Carona Train Depot & Railroad Museum

6769 NW 20th
Scammon, KS 66773
(620) 396-8594
heartlandstrainclub.org

Carona Depot and Railroad Museum features a diverse collection railroad memorabilia including the actual depots from Carona and nearby Boston, Mo., numerous working rail cars, the Downes Collection, folk art collectors pieces, special events and train rides.

The Heart of the Heartlands Museum Complex is located in the former mining community of Carona, Kansas.

The complex includes the museum building; the restored Missouri Pacific Depot from Carona, Kansas; the restored Missouri Pacific Depot from Boston, Missouri; a collection of railroad locomotives and cars including the cosmetically restored KCS Steam Locomotive #1023; and, a railroad signal display.

The outdoor displays are open for viewing at any time.

The museum and depot buildings are open for visitors on the first and third full weekends (Saturday and Sunday) of June, July, and August, 1:00 PM until 5:00 PM, or by appointment.

Heartland members are dedicated to providing railroad histories, short excursion train rides and motorcar excursions during the year. We have established a museum in Carona, Kansas to preserve railroad memorabilia.

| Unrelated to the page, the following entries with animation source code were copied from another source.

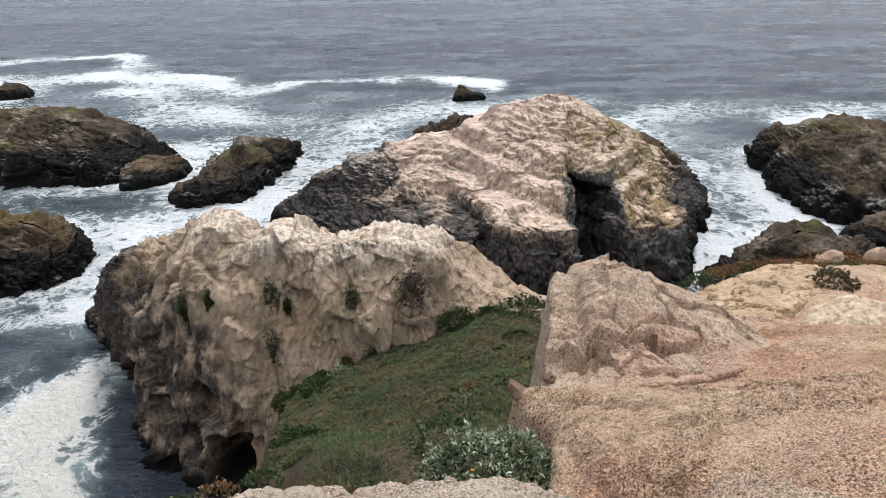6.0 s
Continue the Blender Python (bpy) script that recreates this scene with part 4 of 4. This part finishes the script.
def sea():
    az = np.concatenate([np.linspace(-48, 48, 620), np.linspace(48, 312, 50)[1:-1]])
    rad = 12 * (4900 / 12) ** (np.linspace(0, 1, 400) ** 1.0)
    a, r = np.meshgrid(np.radians(az), rad)
    x, y = (r * np.sin(a)).ravel(), (r * np.cos(a)).ravel()
    p = np.c_[x, y, 0 * x]
    rr = r.ravel()
    near = smooth(400, 90, rr)
    z = near * (0.22 * fbm(p * (0.05, 0.11, 1), 3, 0.55) + 0.10 * fbm(p * (0.3, 0.5, 1), 3, 0.6) + 0.05 * smooth(90, 50, rr) * fbm(p * 1.4, 3, 0.6))
    foam = 0.03 + (0.28 + 0.34 * pn(p * (0.06, 0.09, 1) + 3)) * smooth(125, 95, y + 14 * pn(p * 0.03)) * smooth(30, 42, y)
    wx, wy = x + 3.0 * fbm(p * 0.07, 3), y + 4.5 * fbm(p * (0.06, 0.09, 1) + 6, 3)
    for line, wide, strong in FOAM_LINES:
        d, _ = to_line(wx, wy, line)
        foam = foam + 0.72 * strong * np.exp(-(d / (wide * (1 + 0.5 * pn(p * 0.05 + 4)))) ** 2) * np.clip(0.8 + 1.1 * pn(p * (0.06, 0.1, 1) + wide), 0, 1.6)
    for outline, *_ in REEFS + [(STACK,)]:
        ring = spline(outline, 36, True)
        lo, hi = ring[:, :2].min(0) - 9, ring[:, :2].max(0) + 9
        some = np.flatnonzero((x > lo[0]) & (x < hi[0]) & (y > lo[1]) & (y < hi[1]))
        d = np.maximum(-inside(x[some], y[some], ring), 0)
        foam[some] += 0.3 * np.exp(-(d / 2.4) ** 1.2) * (0.6 + 0.8 * np.clip(pn(p[some] * 0.15 + 2), -0.5, 1))
    foam = foam + 0.16 * smooth(-12, -24, x) * smooth(58, 75, y) * smooth(135, 110, y) * (1 + pn(p * 0.08 + 1))
    foam = foam - 0.2 * smooth(46, 40, y) * smooth(-45, -30, x) + 0.9 * np.clip(pn(p * (0.1, 0.16, 1) + 21) + 0.1, 0, 1) * smooth(50, 40, y) * smooth(-21, -27, x)
    surge = smooth(-3.2, 2.6, inside(x + 0.9 * pn(p * 0.35) + 0.5 * pn(p * 1.3), y + 1.2 * pn(p * 0.3 + 4) + 0.5 * pn(p * 1.2 + 7), spline([(-36, 22), (-31, 27.5), (-27, 31.5), (-24.2, 36.6), (-22.6, 36.2), (-21.2, 33), (-19.9, 28.5), (-18.6, 24), (-22, 16)], 80, True)))
    foam = foam + 1.15 * surge * (0.85 + 0.3 * pn(p * 0.5))
    dark_pool = np.exp(-((x + 38) / 10) ** 2 - ((y - 66) / 4) ** 2)
    foam = np.clip(foam * (1 - 0.7 * dark_pool), 0, 1.3)
    thick = surge
    z = z + thick * (0.3 + 0.16 * fbm(p * 1.7, 3, 0.6)) + 0.12 * smooth(0.6, 1.0, foam) * near * fbm(p * 1.1, 3, 0.6)
    me = grid_mesh("sea", np.c_[x, y, z], sheet_quads(len(rad), len(az), True), {"foam": foam, "thick": thick, "calm": smooth(60, 220, rr)})
    g = Mat("sea_water", 0.2)
    foamy, thick, calm = g.attr("foam"), g.attr("thick"), g.attr("calm")
    warp = g.t.nodes.new("ShaderNodeVectorMath")
    warp.operation = "MULTIPLY_ADD"
    nz = g.t.nodes.new("ShaderNodeTexNoise")
    nz.inputs["Scale"].default_value, nz.inputs["Detail"].default_value = 0.25, 4
    g.link(g.co, nz.inputs["Vector"])
    g.link(nz.outputs["Color"], warp.inputs[0])
    warp.inputs[1].default_value = (4.0, 4.0, 0)
    g.link(g.co, warp.inputs[2])
    lace = g.noise(0.38, 6, 0.62, where=warp.outputs[0])
    lace = g.math("SUBTRACT", 1.0, g.math("MULTIPLY", g.math("ABSOLUTE", g.math("SUBTRACT", lace, 0.5)), 6.0))
    fine = g.noise(2.4, 6, 0.75, where=warp.outputs[0])
    net = g.noise(1.1, 5, 0.6, where=warp.outputs[0])
    net = g.math("SUBTRACT", 1.0, g.math("MULTIPLY", g.math("ABSOLUTE", g.math("SUBTRACT", net, 0.5)), 7.0))
    lace = g.math("ADD", g.math("ADD", g.math("MULTIPLY", lace, 0.42), g.math("MULTIPLY", net, 0.26)), g.math("MULTIPLY", fine, 0.42))
    edge = g.math("SUBTRACT", 1.06, foamy)
    white = g.span(lace, g.math("SUBTRACT", edge, 0.06), g.math("ADD", edge, 0.36))
    ripple = g.math("ADD", g.math("MULTIPLY", g.noise(0.16, 4, 0.65, squeeze=(0.45, 1, 1)), 0.5), g.math("ADD", g.math("MULTIPLY", g.noise(0.035, 4, 0.6, squeeze=(0.35, 1, 1)), 0.3), g.math("MULTIPLY", g.noise(0.006, 4, 0.6, squeeze=(0.4, 1, 1)), 0.2)))
    # dark and bright ripple reflections painted into the water's base colour
    deep = g.mix(g.span(ripple, 0.42, 0.58), (0.018, 0.026, 0.04), (0.10, 0.115, 0.135))
    green = g.mix(g.math("MULTIPLY", g.span(foamy, 0.1, 0.55, 0, 0.85), g.span(g.noise(0.22, 6, 0.65, where=warp.outputs[0]), 0.32, 0.66, 0.25, 1.0)), deep, (0.23, 0.30, 0.295))
    body = g.mix(white, green, (0.78, 0.8, 0.81))
    body = g.mix(g.math("MULTIPLY", g.span(thick, 0.3, 0.6), white), body, (0.76, 0.725, 0.66))
    g.bump(g.noise(0.8, 7, 0.68, squeeze=(0.6, 1.3, 1)), 1.0, 0.35)
    g.bump(g.noise(0.4, 6, 0.7, squeeze=(0.4, 1.5, 1)), 1.0, 0.9)
    g.bump(g.noise(0.12, 8, 0.72, squeeze=(0.5, 1.8, 1)), 1.0, 2.6)
    g.bump(g.noise(0.03, 3, 0.6, squeeze=(0.4, 1.2, 1)), 1.0, 5.0)
    froth = g.noise(5.0, 7, 0.75)
    body = g.mix(g.math("MULTIPLY", white, g.span(froth, 0.54, 0.36, 0, 0.5)), body, (0.45, 0.45, 0.44))
    g.bump(g.math("MULTIPLY", white, g.math("ADD", fine, froth)), 1.0, 0.1)
    g.bump(g.math("MULTIPLY", thick, g.noise(1.3, 5, 0.6)), 1.0, 0.55)
    water_mat = g.done(body, g.math("ADD", g.span(white, 0, 1, 0.0, 0.6), g.span(ripple, 0.42, 0.58, 0.1, 0.34)), 0.5)
    solid("sea", me, water_mat, "grey-blue sea with lacy white foam round the rocks", "water", "structure")


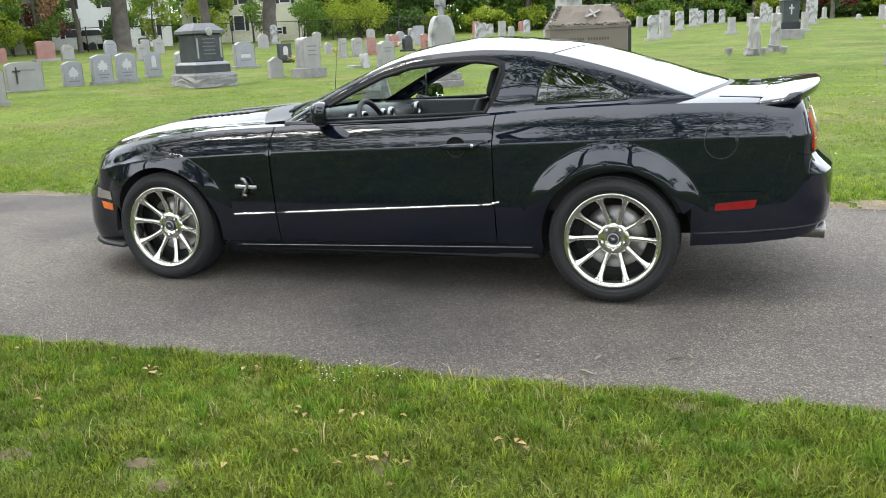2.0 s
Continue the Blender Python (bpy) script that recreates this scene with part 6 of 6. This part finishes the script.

The group has restored three depots: a Santa Fe Depot in Cherryvale in 1991, a Missouri Pacific Depot in Carona in 1996 and a second Missouri Pacific Depot (The Boston Depot which is now also located on our grounds in Carona). The Cherryvale depot, built in 1910 is now operated by the SK&O Railroad. The freight room in the north end of the depot is the home of the Cherry Valley Model Railroad Club, which meets every Friday evening. The Carona depot, built in the 1940s, was used as a passenger depot until the early 1960s. At that time the depot was sold and moved 1/4 mile and used as a hay barn. The John Thompson family graciously gave the depot to the Heartlands organization. It has now been moved close to the track and restored with the help of many area volunteers and Heartland members. The Boston Depot was built in 1882 in a then thriving community of Boston Missouri. It was put out of service in 1932. Our group moved it to its current location on October 7, 2005.

Big Brutus Inc.

6509 NW 60th St
West Mineral, KS 66782-0025
(620) 827-6177
bigbrutus.org

World’s largest electric shovel honors the region’s mining heritage. New exhibit: Original 1920s shovel that inspired design. Admission charged. Hours vary.

Named to the National Register of Historical Places in January 2018, Big Brutus put the oooohs and aaahs in the backyard of the Heartlands. Miles before you reach this retired giant — you can see it on the horizon south of West Mineral, Kansas.

Standing beside it makes one aware of how fragile he or she is. The statistics give the hard cold picture — Bucyrus Erie model 1850B second largest electric shovel in the world 16 stories tall (160 feet) weight 11 million pounds boom 150 feet long dipper capacity 90 cu. yds (by heaping, 150 tons — enough to fill three railroad cars.) maximum speed .22 MPH cost $6.5 million (in 1962) There is more to Big Brutus than cold steel and long shadows falling across the Mined Land Wildlife Area.

Big Brutus is not just a symbol of the past, but an eternal tribute to the mining heritage of Southeast Kansas and to miners all across this nation who toiled to support their families. On July 13, 1985, Big Brutus was dedicated as “a Museum and Memorial Dedicated to the Rich Coal Mining History in Southeast Kansas.”

In September 1987 The American Society of Mechanical Engineers (ASME) designated Big Brutus a Regional Historic Mechanical Engineering Landmark, the 10th since 1971 to be so designated. On January 5, 2018, Big Brutus was named to the National Register of Historical Places.